These days, clients often asked, “What is the greatest determinant of success (or failure) when conducting a major business transformation?”. Is it the need for senior leader sponsorship? Is it the importance of middle manager involvement from end-to-end? Is it the need to create cross-functional accountability for the change? Is it the need to have a compelling case for change, a dedicated change team, and a transparent change plan? Is it a relentless focus on excellent execution and measurement of results? Yes. Yes. Yes. Yes. Yes. All of these (and more) can be potential derailers of a major change. Yet, none of these are my answer to my clients’ original question.

First, let me state up front, that the evidence supporting my answer to this question, is purely based on my 35 plus years of leading major transformations. So, your views, and those of the so-called “change experts” may vary – but that is ok. I have certainly seen all of the major derailers listed above during my time leading large scale change programs in biopharmaceuticals. And some other time, we will talk about each of them. But when I answer my clients’ question regarding, “what is the greatest determinant of success when conducting a major business transformation?”, my answer is simply one word – resilience.

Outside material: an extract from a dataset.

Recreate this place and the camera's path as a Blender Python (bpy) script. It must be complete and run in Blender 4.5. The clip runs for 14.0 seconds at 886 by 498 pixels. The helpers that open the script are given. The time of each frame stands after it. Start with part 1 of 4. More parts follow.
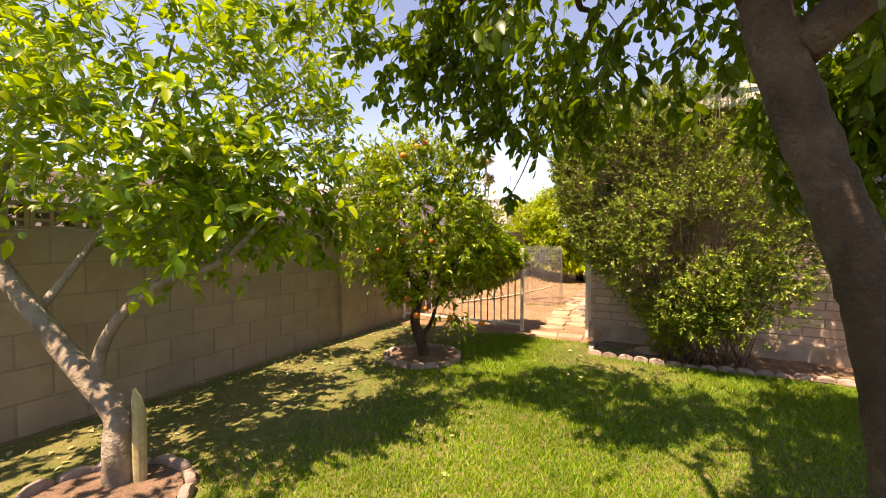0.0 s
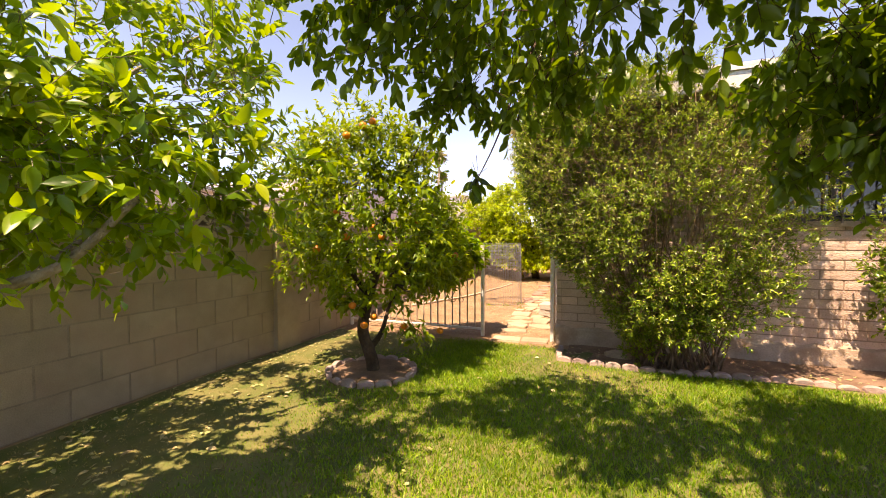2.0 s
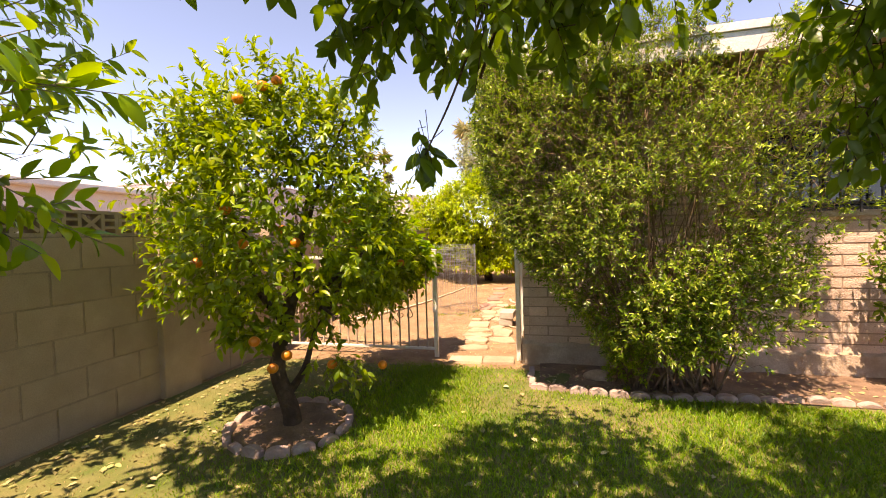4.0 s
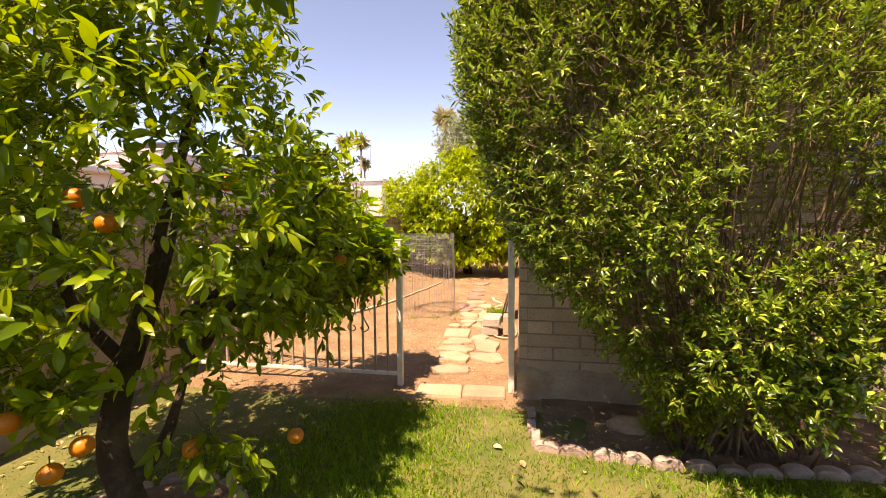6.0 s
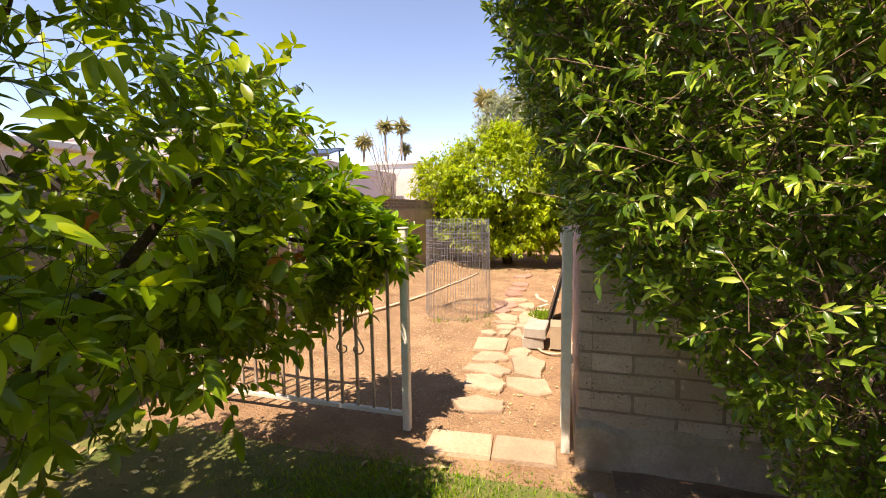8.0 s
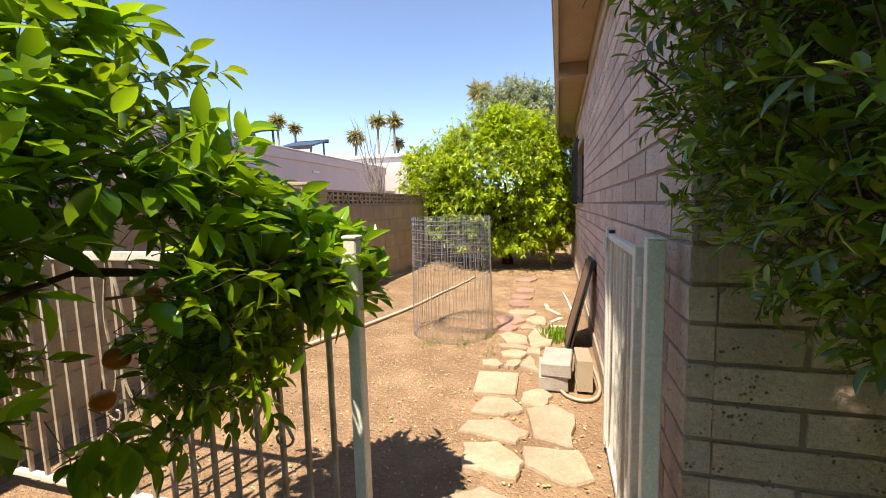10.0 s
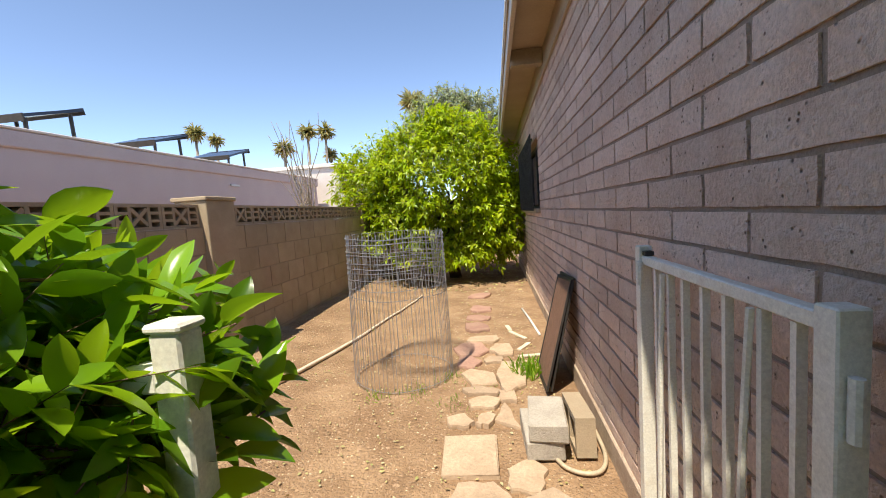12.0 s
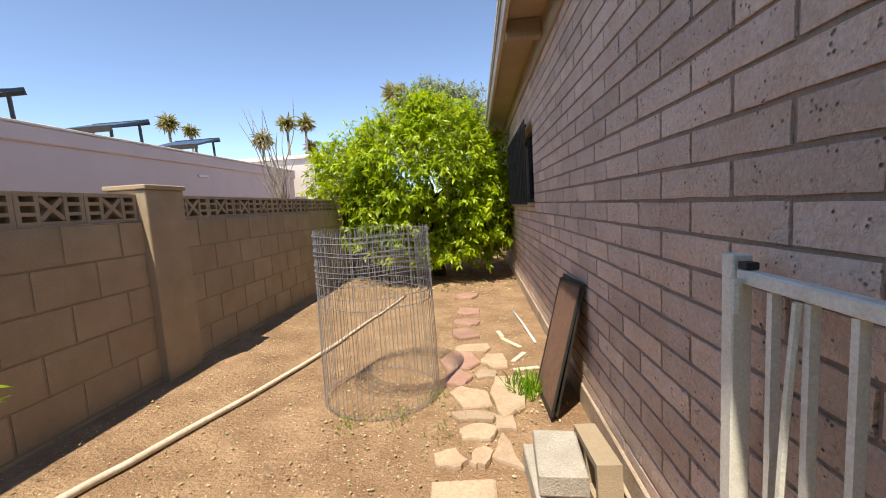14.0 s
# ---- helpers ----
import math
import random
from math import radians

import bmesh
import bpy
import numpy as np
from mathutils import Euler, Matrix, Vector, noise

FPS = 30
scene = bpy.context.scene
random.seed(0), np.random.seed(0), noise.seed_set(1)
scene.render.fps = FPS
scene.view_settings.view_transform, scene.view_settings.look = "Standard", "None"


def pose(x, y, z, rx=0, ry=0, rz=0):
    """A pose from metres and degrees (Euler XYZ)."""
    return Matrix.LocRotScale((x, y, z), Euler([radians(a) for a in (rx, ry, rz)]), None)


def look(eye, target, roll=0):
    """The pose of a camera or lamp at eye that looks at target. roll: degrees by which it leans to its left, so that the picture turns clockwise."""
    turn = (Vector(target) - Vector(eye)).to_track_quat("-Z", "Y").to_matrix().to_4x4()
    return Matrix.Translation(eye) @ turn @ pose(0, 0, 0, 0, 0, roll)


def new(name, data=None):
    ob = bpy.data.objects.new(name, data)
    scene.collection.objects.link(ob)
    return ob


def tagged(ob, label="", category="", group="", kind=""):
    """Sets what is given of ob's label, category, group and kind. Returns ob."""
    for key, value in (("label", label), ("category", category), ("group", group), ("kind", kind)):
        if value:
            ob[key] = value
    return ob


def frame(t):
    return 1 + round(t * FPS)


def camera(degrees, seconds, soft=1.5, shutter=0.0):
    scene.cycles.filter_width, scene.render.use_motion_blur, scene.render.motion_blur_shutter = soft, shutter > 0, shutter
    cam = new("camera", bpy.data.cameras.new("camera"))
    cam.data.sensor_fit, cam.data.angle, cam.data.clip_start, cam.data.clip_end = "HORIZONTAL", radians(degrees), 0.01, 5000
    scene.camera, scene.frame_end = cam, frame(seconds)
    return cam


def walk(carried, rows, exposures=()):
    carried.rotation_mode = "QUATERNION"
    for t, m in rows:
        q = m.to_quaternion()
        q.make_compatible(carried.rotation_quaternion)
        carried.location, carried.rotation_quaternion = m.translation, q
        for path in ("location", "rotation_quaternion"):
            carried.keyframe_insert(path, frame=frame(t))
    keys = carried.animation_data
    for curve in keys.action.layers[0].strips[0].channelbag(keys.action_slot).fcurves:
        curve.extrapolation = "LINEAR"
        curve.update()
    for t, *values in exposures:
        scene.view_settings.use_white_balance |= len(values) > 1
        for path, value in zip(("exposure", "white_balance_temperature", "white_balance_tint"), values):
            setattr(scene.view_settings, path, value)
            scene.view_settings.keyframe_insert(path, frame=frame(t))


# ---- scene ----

So, what makes “resilience” so important? First, let’s make sure we are on the same page with what we are talking about here. Early in my career, I thought resilience meant to persevere. However, while perseverance is also important in making a change, it means keeping going, keep moving forward, even when the going is tough. Resilience is similar, but with a twist. Resilience means the capacity to withstand, adapt, or recover quickly from difficulties or setbacks. Like perseverance, resilience does contain an element of “keep going and don’t give up”, but the key difference is the ability to adapt quickly to setbacks and course correct. Because the truth of the matter is that, while change in an organization is a constant, the humans impacted by constant change are generally not wired to absorb continuous change or instability. Thus, any attempted business transformation will inevitably hit patches of resistance. Not everyone will be on board, and whether warranted or not, boat rocking will occur. The difference then, between a successful, and failing or aborted attempt at organization transformation, is less about who has the better change plan or change team in place, and more often about which change program is setup to be resilient in the face of stormy seas.

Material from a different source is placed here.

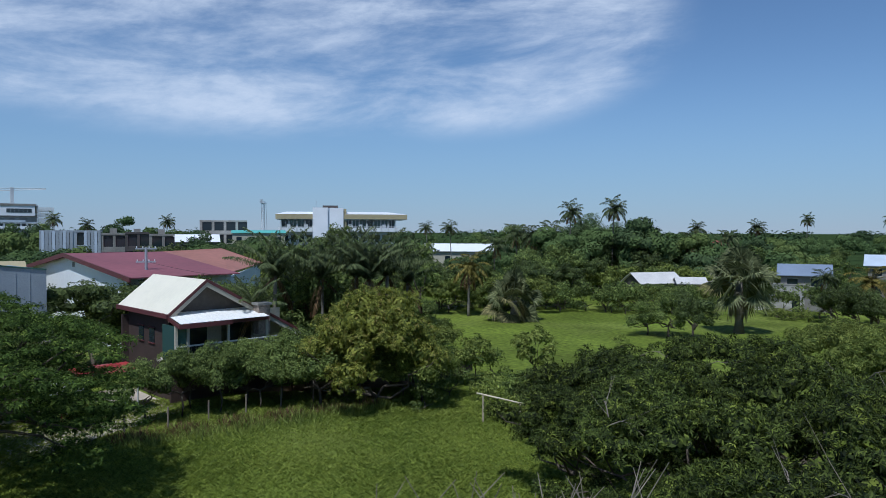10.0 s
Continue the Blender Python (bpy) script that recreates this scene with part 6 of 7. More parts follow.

While resilience might feel like it is too vague and general of a success determinant, it really is not. It plays a leading role, from beginning to end, in any transformation program. While you might have stellar senior leader sponsorship, great middle manager buy-in, a compelling case for change, a rock solid change plan, a cracker jack team of talented change agents, and a great approach to measurement and rewards for accountability and results, none of these pieces will prevent rocky, pivotal moments that will assuredly happen in any major organization change. And guess what, it matters much less what that rocky moment entails in terms of the reason for someone’s discontent with, or resistance to, the change program. In the end, it is all about how the organization responds to the setback. Does the setback “sink the ship” or cause you to end the journey prematurely and return to the safe waters of the business’s comfortable status quo? Or is the change program setup from the start as an agile effort, where we quickly co-create an initial design with expected flaws, execute for real world feedback, and resiliently take on the results – good or bad – and quickly adjust, adapt and progress?

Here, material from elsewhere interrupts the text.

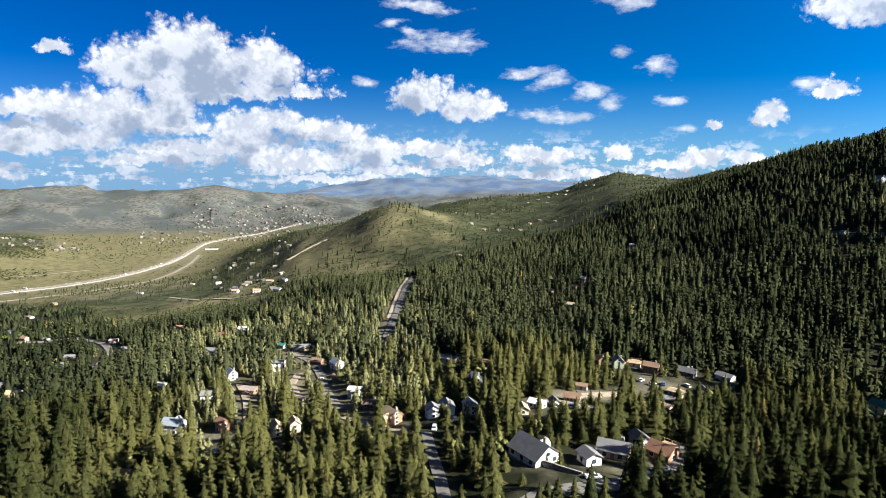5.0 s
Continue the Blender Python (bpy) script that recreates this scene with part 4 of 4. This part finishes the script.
# valley under the great hill
house(-69.2, 458, 12, 8, 2, 75, "white", "red", "", 0.5)
house(-63.2, 404, 9, 8, 3, 40, "white", "grey", "d", 0.3)
house(-61.0, 327, 12, 9, 2, 60, "sage", "green", "c", 0.75)
house(-60.3, 316, 9, 8, 1, 20, "dark", "green", "", 0.6)
house(-67.3, 366, 9, 9, 2, 25, "grey", "teal", "", 0.9)
house(-65.5, 345, 10, 8, 1, 70, "brown", "brown", "c")
house(-64.4, 336, 8, 7, 1, 50, "dark", "brown")
house(-65.6, 316, 10, 8, 1, 75, "tan", "grey", "", 0.35)
house(-70.8, 405, 8, 7, 1, 55, "grey", "blue")
house(-77.6, 580, 11, 8, 1, 70, "tan", "pink", "d")
house(-76.3, 560, 10, 8, 1, 30, "blue", "charcoal")
house(-78.2, 548, 9, 8, 1, 60, "dark", "charcoal", "c")
house(-74.6, 545, 8, 7, 1, 75, "tan", "tan")
house(-62.0, 824, 30, 14, 2, 80, "timber", "rust", "cd", 0.5)
house(-59.3, 802, 18, 13, 2, 35, "grey", "charcoal", "c")
house(-63.0, 632, 42, 16, 1, 82, "brown", "brown", "", 0.35)
house(-60.8, 634, 9, 8, 2, 30, "white", "grey")
house(-67.9, 687, 12, 7, 1, 80, "white", "white", "", 0.3)
house(-74.2, 712, 10, 8, 1, 60, "dark", "charcoal")
house(-57.3, 650, 8, 7, 1, 45, "cream", "grey")
house(-37.0, 553, 12, 9, 2, 40, "brown", "blue", "c")
house(-36.3, 532, 10, 8, 1, 65, "red", "rust")
house(-34.6, 524, 11, 9, 1, 30, "timber", "tan")
house(-36.1, 470, 9, 8, 1, 75, "tan", "tan")
house(-41.0, 712, 9, 7, 1, 70, "white", "white", "", 0.4)
house(-27.1, 985, 14, 9, 1, 60, "cream", "tan")
house(-128.6, 560, 14, 9, 1, 70, "tan", "tan", "", 0.4)
# village in the wooded basin
for row in ((37.0, 667, "tan", "brown", 2, 40), (35.3, 584, "white", "charcoal", 2, 30), (33.8, 548, "cream", "rust", 2, 65), (35.9, 1010, "white", "grey", 2, 45),
            (35.0, 920, "tan", "grey", 1, 70), (34.4, 774, "grey", "white", 1, 60), (32.4, 710, "grey", "blue", 1, 35), (32.8, 1300, "white", "white", 2, 60),
            (35.7, 1560, "white", "grey", 1, 80), (31.7, 1250, "white", "blue", 2, 25), (28.1, 612, "dark", "charcoal", 1, 55)):
    house(row[0], row[1], 13, 9.5, row[4], row[5], row[2], row[3], "c" if row[4] > 1 else "")
for row in ((25.6, 606, "white", "brown", 2, 75), (25.6, 512, "white", "blue", 1, 40), (23.4, 597, "sage", "charcoal", 1, 70), (20.9, 584, "tan", "brown", 1, 35),
            (19.2, 577, "brown", "brown", 1, 60), (17.1, 557, "white", "blue", 1, 78), (21.3, 478, "tan", "rust", 1, 30), (17.7, 444, "yellow", "tan", 2, 20),
            (24.3, 1205, "white", "white", 1, 50), (26.8, 1450, "cream", "grey", 1, 70), (26.2, 1540, "white", "tan", 1, 65), (24.2, 1440, "white", "grey", 2, 20)):
    house(row[0], row[1], 13, 9.5, row[4], row[5], row[2], row[3])
for row in ((29.1, 1185, "white", "white", 1, 70), (26.2, 943, "white", "grey", 1, 30), (13.8, 757, "white", "grey", 2, 55), (12.8, 524, "blue", "white", 2, 15),
            (10.9, 438, "tan", "tan", 1, 60), (7.5, 548, "white", "white", 1, 50), (3.6, 636, "tan", "pink", 1, 75), (9.9, 835, "tan", "brown", 2, 40),
            (2.7, 566, "tan", "grey", 1, 65), (-5.3, 507, "red", "rust", 1, 45), (-7.1, 524, "white", "white", 1, 70), (-9.2, 553, "white", "tan", 1, 60)):
    house(row[0], row[1], 13, 9.5, row[4], row[5], row[2], row[3], "w" if row[1] < 800 else "")
for row in ((-4.3, 427, "white", "grey", 1, 60), (-1.7, 640, "tan", "rust", 1, 70), (-6.5, 1150, "white", "tan", 2, 60), (-8.4, 1100, "white", "tan", 2, 75),
            (-5.1, 1470, "white", "white", 1, 80), (1.4, 1470, "white", "grey", 1, 60), (13.8, 1450, "white", "white", 2, 80), (-2.9, 1570, "white", "tan", 1, 50),
            (-10.3, 1020, "white", "grey", 1, 55), (-7.4, 1250, "cream", "tan", 1, 40), (-9.6, 1180, "tan", "tan", 1, 65), (-11.0, 1120, "cream", "blue", 2, 30)):
    house(row[0], row[1], 15, 10, row[4], row[5], row[2], row[3])
house(20.6, 1112, 26, 16, 2, 55, "grey", "blue", "", 0.4)
house(20.4, 1040, 20, 12, 1, 70, "tan", "grey", "", 0.4)
house(-4.6, 2560, 60, 22, 1, 80, "white", "white", "", 0.12)
rng_basin = random.Random(21)
for near, far, count in ((455, 640, 8), (660, 980, 11), (1010, 1500, 12)):
    for k in range(count):
        house(6 + (k + rng_basin.uniform(0.1, 0.9)) * 31 / count, rng_basin.uniform(near, far), rng_basin.uniform(10, 14), 9, rng_basin.choice((1, 1, 2)), rng_basin.uniform(15, 80),
              rng_basin.choice(("grey", "brown", "tan", "dark", "sage", "white")), rng_basin.choice(("charcoal", "grey", "brown", "pink", "grey")), rng_basin.choice(("", "w", "c")), 0.5)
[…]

In today’s environment, where innovation is the life blood of most biopharmaceutical companies, change is a constant. We must become more comfortable knowing transformational change programs will be messy and hard for everyone they touch. If there were one skill I would suggest as THE key ingredient to making large scale change successful, it is a corporate competency in resilience. I continue to see too many efforts that start strong, but then fade and fold (often quietly), not because they weren’t the right thing to do. Instead, with the first (or maybe second) signal of resistance, the response is not to adjust, adapt and keep going, but to slow down, back off, or throw in the towel, in order to “stabilize” the situation. Or, in the case of a more headstrong organization, in the face of similar pushback, it takes a top-down, “let’s just force it down their throats” approach. This generally results in reverting back to status quo ways of working, with significant unrealized corporate value gains, and a colossal waste of time.

How many times have you seen a change program surface that has you and your work colleagues saying to each other, “Didn’t we try this before during Project “X”, and it didn’t work?”. Very few transformations include concepts that are truly novel and differentiated. Most ideas come from other departments, competitors, or industries. Luckily, when it comes to strategy, people, process, and technology changes, you don’t have to be so different than your competitors, but rather, you need to execute as well or better than them, in order to label a transformation as successful and differentiated. Thus, more often than not, the difference between winners and losers comes down to who demonstrates resilience, when those inevitable storm clouds arrive. Who made the necessary agile adjustments and adaptations (where true micro-innovations are often discovered), to quickly regain momentum in the face of a seemingly significant setback? Winners in transformation, as it turns out, take an agile approach to change, which requires a core competence in resilience. Go figure.